Holness urges youth to take positive look at politics
PRIME Minister Andrew Holness told young Jamaicans attending Sunday’s floral tribute to former Prime Minister Edward Seaga, at National Heroes’ Park in Kingston, to take a positive outlook on their politics.
“I am now speaking to the young people we have here. You need to look at your politics through future lenses, and not the lenses that have been placed over your eyes by those who are still stuck in the past in terms of their analysis, their criticisms, and their comments. You need to take a positive outlook on your politics,” he told the crowd commemorating the 93rd anniversary of the birth of Seaga, Jamaica’s fifth prime minister.
Holness, who praised Seaga for his political training prior to his ascendancy, said that the late leader, as minister of development and culture, saw that Jamaican culture had value and could be monitored and teamed with the Government’s social arm, the Social Development Commission (SDC), to create programmes like Things Jamaican.
The name Things Jamaican became synonymous over the years with quality Jamaican-made art and craft products. However, as the prime minister noted, while the company still exists under the Jamaica Business Development Company (JBDC) with which it will be able to attract national talent from the rural areas in the craft and cottage industries, it failed to fulfil its objectives despite the presence of the United Nations Development Programme(UNDP), and fell flat because of political differences through the years.
“The programme is still existing. It is trying to fulfil its mission. It is there trying to sell Jamaican products and will be brought under the Ministry of Culture, Gender, Entertainment and Sport or the Ministry of Industry, Investment and Commerce. It could convert culture into a product, not a commodity, that could be used in the development of the country,” the prime minister explained.
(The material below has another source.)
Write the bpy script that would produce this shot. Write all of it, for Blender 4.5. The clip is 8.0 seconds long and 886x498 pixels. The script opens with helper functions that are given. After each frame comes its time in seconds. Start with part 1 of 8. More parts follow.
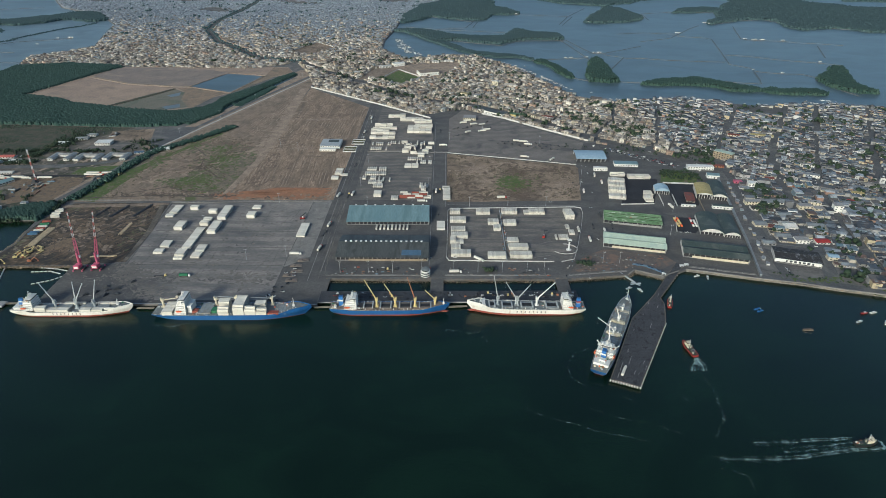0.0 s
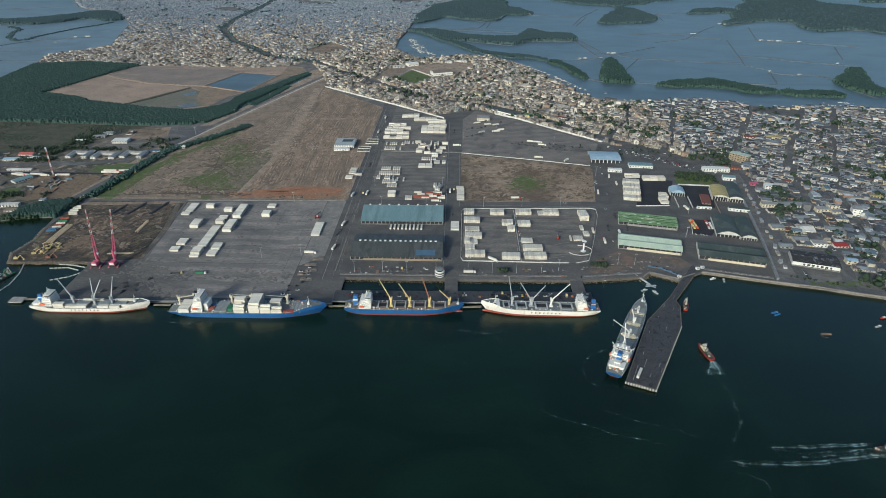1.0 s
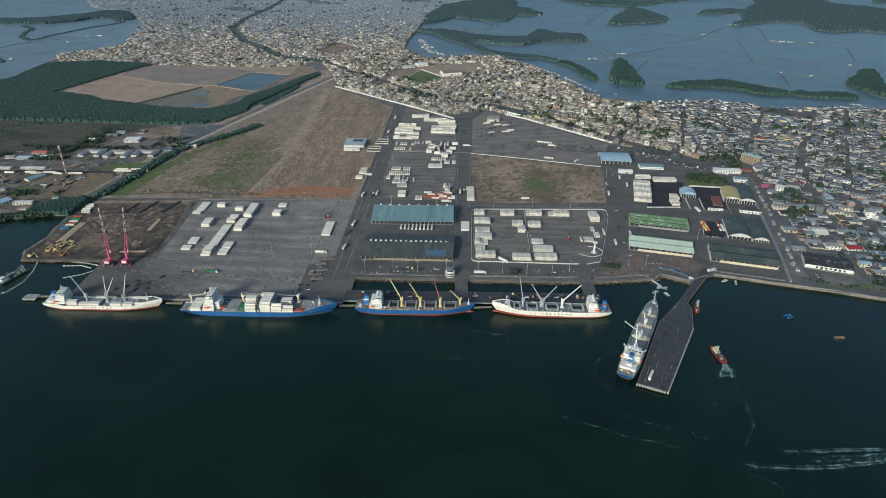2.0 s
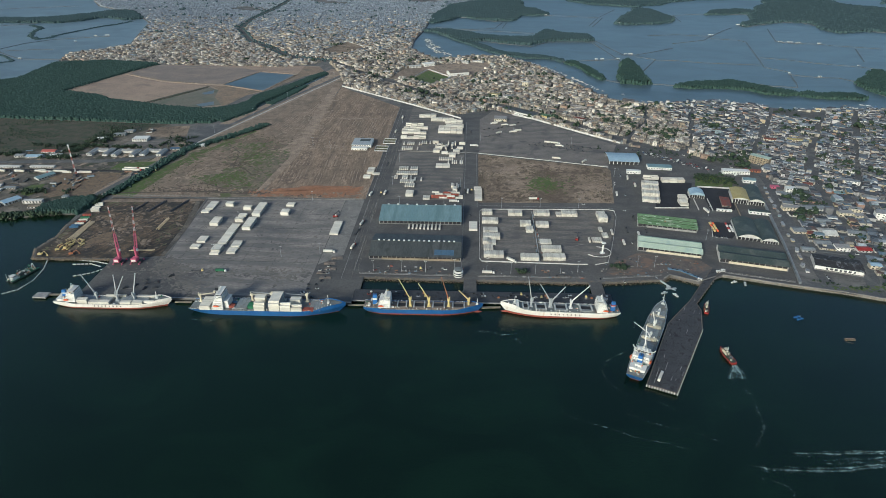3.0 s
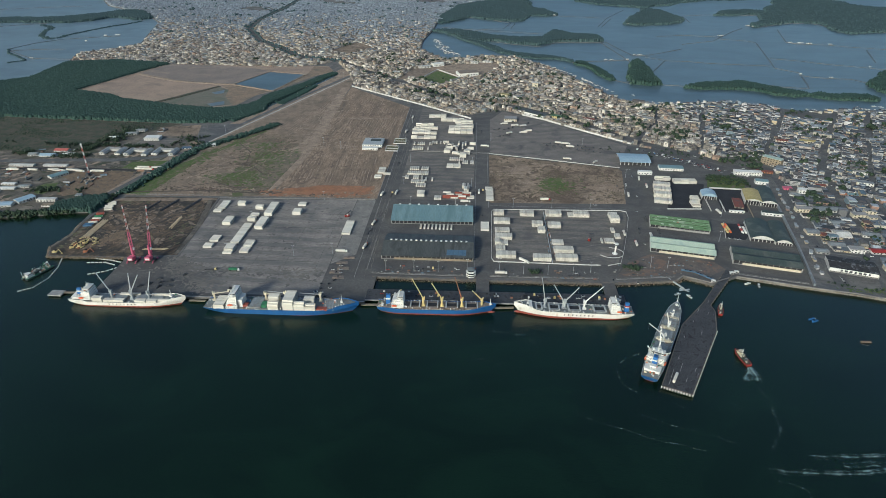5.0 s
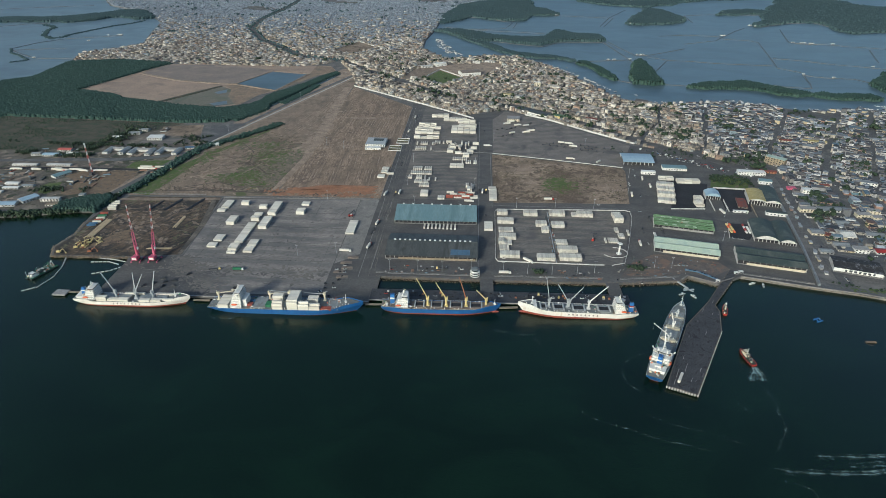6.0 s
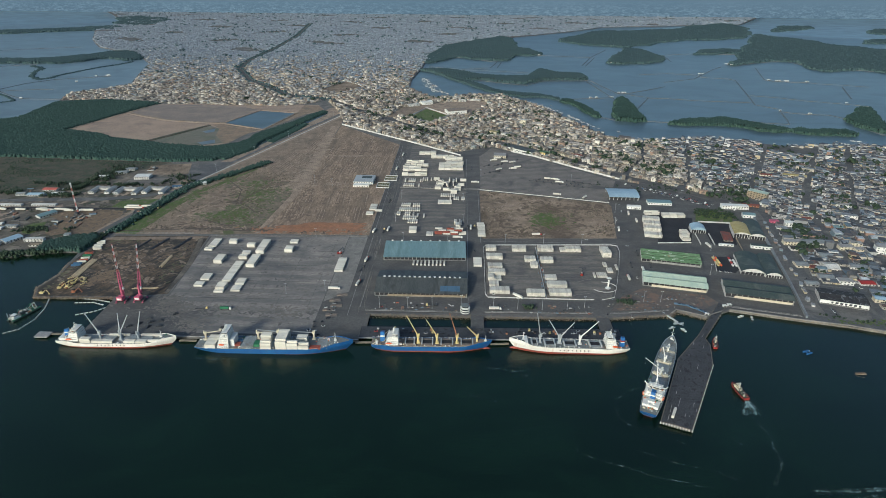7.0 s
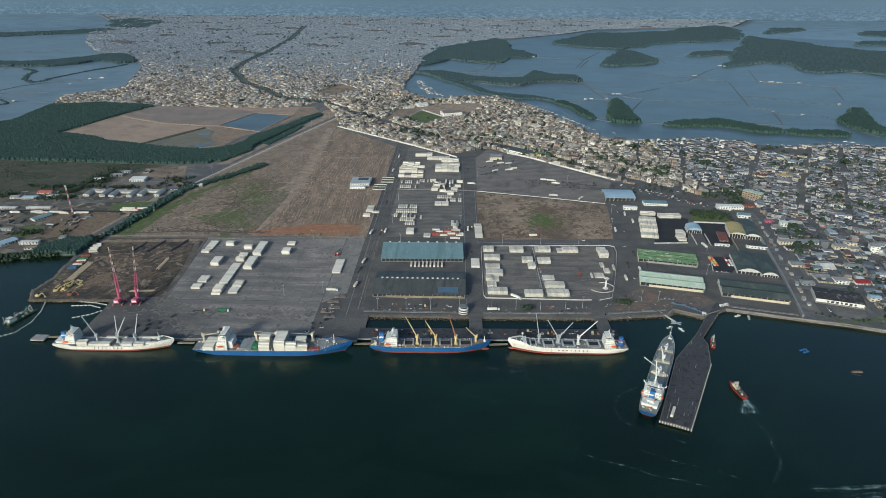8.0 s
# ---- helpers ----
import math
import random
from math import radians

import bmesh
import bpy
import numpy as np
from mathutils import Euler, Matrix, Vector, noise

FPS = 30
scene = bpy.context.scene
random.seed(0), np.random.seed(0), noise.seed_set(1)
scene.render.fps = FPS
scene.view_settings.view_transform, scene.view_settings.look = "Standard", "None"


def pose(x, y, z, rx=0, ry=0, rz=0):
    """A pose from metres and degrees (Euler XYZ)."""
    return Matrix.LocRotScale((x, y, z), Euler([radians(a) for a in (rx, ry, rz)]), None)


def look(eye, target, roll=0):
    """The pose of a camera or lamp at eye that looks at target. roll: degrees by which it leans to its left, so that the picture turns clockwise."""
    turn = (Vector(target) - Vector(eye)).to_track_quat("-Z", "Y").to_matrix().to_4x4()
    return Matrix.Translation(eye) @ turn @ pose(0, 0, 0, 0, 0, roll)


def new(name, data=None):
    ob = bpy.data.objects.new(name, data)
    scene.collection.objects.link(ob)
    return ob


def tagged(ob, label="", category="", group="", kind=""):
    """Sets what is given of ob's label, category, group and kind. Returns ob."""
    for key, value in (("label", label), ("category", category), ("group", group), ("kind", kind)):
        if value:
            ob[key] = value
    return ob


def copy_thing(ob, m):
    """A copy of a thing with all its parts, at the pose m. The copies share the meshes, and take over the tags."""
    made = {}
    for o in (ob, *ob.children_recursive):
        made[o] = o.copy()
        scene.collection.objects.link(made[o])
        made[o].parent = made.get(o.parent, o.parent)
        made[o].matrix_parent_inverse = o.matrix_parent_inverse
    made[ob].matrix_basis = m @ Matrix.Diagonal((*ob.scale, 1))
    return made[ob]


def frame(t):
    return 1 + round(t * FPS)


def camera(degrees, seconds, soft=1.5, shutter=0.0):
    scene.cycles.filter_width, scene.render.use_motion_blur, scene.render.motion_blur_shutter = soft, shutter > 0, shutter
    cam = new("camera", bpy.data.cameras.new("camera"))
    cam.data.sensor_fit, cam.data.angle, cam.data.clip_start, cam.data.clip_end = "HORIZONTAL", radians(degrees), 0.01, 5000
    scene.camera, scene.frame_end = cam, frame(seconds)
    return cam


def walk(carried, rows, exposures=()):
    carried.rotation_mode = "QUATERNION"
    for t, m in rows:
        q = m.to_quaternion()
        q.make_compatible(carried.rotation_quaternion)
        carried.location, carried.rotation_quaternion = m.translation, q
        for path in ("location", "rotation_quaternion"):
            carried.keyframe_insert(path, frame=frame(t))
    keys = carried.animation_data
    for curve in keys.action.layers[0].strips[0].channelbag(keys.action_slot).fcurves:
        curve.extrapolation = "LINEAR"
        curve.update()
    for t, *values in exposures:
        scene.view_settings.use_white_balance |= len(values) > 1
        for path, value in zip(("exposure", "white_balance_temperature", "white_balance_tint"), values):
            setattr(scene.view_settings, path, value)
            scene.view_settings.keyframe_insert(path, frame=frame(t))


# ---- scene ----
cam = camera(72.5, 8.0, soft=0.48)
PATH = [
    (0, (19.823, 0.565, 401.784), (19.821, 2.313, 400.813), 0.4),
    (0.5, (16.502, 0.662, 401.721), (16.494, 2.41, 400.751), 0.4),
    (1, (14.177, 0.468, 401.798), (14.142, 2.216, 400.827), 0.4),
    (1.5, (11.853, 0.23, 401.837), (11.804, 1.978, 400.867), 0.4),
    (3, (4.35, 0.02, 401.913), (4.278, 1.767, 400.942), 0.4),
    (3.5, (1.642, -0.153, 401.701), (1.565, 1.594, 400.731), 0.4),
    (4, (-0.547, -0.054, 401.327), (-0.629, 1.693, 400.356), 0.4),
    (4.5, (-2.788, -0.486, 401.552), (-2.874, 1.261, 400.582), 0.4),
    (6, (-9.165, -0.719, 401.246), (-9.257, 1.028, 400.275), 0.4),
    (6.5, (-10.493, -0.484, 401.056), (-10.559, 1.263, 400.086), 0.4),
    (6.7, (-11.236, -0.132, 401.391), (-11.294, 1.620, 400.427), 0.4),
    (6.8, (-11.659, 0.046, 401.674), (-11.714, 1.814, 400.740), 0.4),
    (6.9, (-12.099, 0.177, 401.910), (-12.152, 1.966, 401.016), 0.4),
    (7, (-12.545, 0.229, 402.009), (-12.597, 2.031, 401.143), 0.4),
    (7.2, (-13.428, -0.064, 401.818), (-13.476, 1.754, 400.986), 0.4),
    (7.3, (-13.866, -0.348, 401.629), (-13.912, 1.470, 400.797), 0.4),
    (7.5, (-14.748, -0.917, 401.229), (-14.79, 0.901, 400.397), 0.3),
    (8, (-17.017, -1.306, 400.757), (-17.051, 0.5, 399.898), 0.4),
]
walk(cam, [(t, look(eye, target, roll)) for t, eye, target, roll in PATH],
     exposures=[(0, -0.1, 5760, 0), (8, -0.1, 5760, 0)])

# ---- daylight: hazy low sun behind the camera, from the seaward side ----
SUN_FROM = Vector((-0.50, -0.86, 0)).normalized()
SUN_UP = radians(22)
world = bpy.data.worlds.new("world")
scene.world = world
world.use_nodes = True
wt = world.node_tree
sky = wt.nodes.new("ShaderNodeTexSky")
sky.sky_type = "NISHITA"
sky.sun_disc = False
sky.sun_elevation = SUN_UP
sky.sun_rotation = math.atan2(SUN_FROM.x, SUN_FROM.y)
sky.altitude = 0
sky.air_density, sky.dust_density, sky.ozone_density = 1.0, 3.0, 2.0
wt.links.new(sky.outputs[0], wt.nodes["Background"].inputs[0])
wt.nodes["Background"].inputs[1].default_value = 0.15
sun_data = bpy.data.lights.new("sun", "SUN")
sun_data.energy, sun_data.angle, sun_data.color = 3.2, radians(9), (1.0, 0.90, 0.77)
sun = new("sun", sun_data)
sun_way = SUN_FROM * math.cos(SUN_UP) + Vector((0, 0, math.sin(SUN_UP)))
sun.matrix_world = look(sun_way * 900, (0, 0, 0))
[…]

“So you can understand why the country has to review its politics in the way it does today. When you look at things like that, it is now helpful because you have to accept that your politics is changing, and it is only when your politics changes that the outlook and circumstances of the country will change,” he added.
He said that previous prime ministers — including Michael Manley, PJ Patterson, Bruce Golding and Portia Simpson Miller — had also tried, in their very own way, to change those circumstances without success.
“To change politics what we need to do now is to get the people to believe that the politics is changing and bring them along with the changes, and using the old perspectives and the old outlooks to analyse the current situation before we carry you back to the old perspectives. You need to look at your politics,” he insisted.
Other speakers at the tribute included Minister of Culture, Gender, Entertainment and Sport Olivia “Babsy” Grange, and the Minister of Local Government and Community Development Desmond McKenzie, both protégés of Prime Minister Seaga who was born on May 28, 1930. He was buried in National Heroes Park, in Kingston on June 23, 2019.
Floral tributes were laid by: Prime Minister Holness; Minister of National Security and Deputy Prime Minister Dr Horace Chang; former People’s National Party (PNP) Minister Horace Dalley, who represented Opposition Leader Mark Golding; Dr Dunn, who represented Finance and the Public Service Minister Dr Nigel Clarke; Prudence Kidd-Deans, on behalf of the widow of Seaga; Senator Kamina Johnson Smith, minister of foreign affairs and foreign trade, who represented his children; Councillor Jermaine Hyatt, Kingston and St Andrew Municipal Corporation (KSAMC), representing the mayor of Kingston, Councillor Delroy Williams; Ann-Marie Spence-Heron, president of the Tivoli Gardens Football Club; Christopher Bovell, chairman of the Edward Seaga Research Centre; and Shayne Kerr, president of Generation 2000.
Performances were from: D Brunz, singing The Harder They Come; and the Tivoli Dance Troupe doing Revibration. Master of ceremonies was Oliver Watt.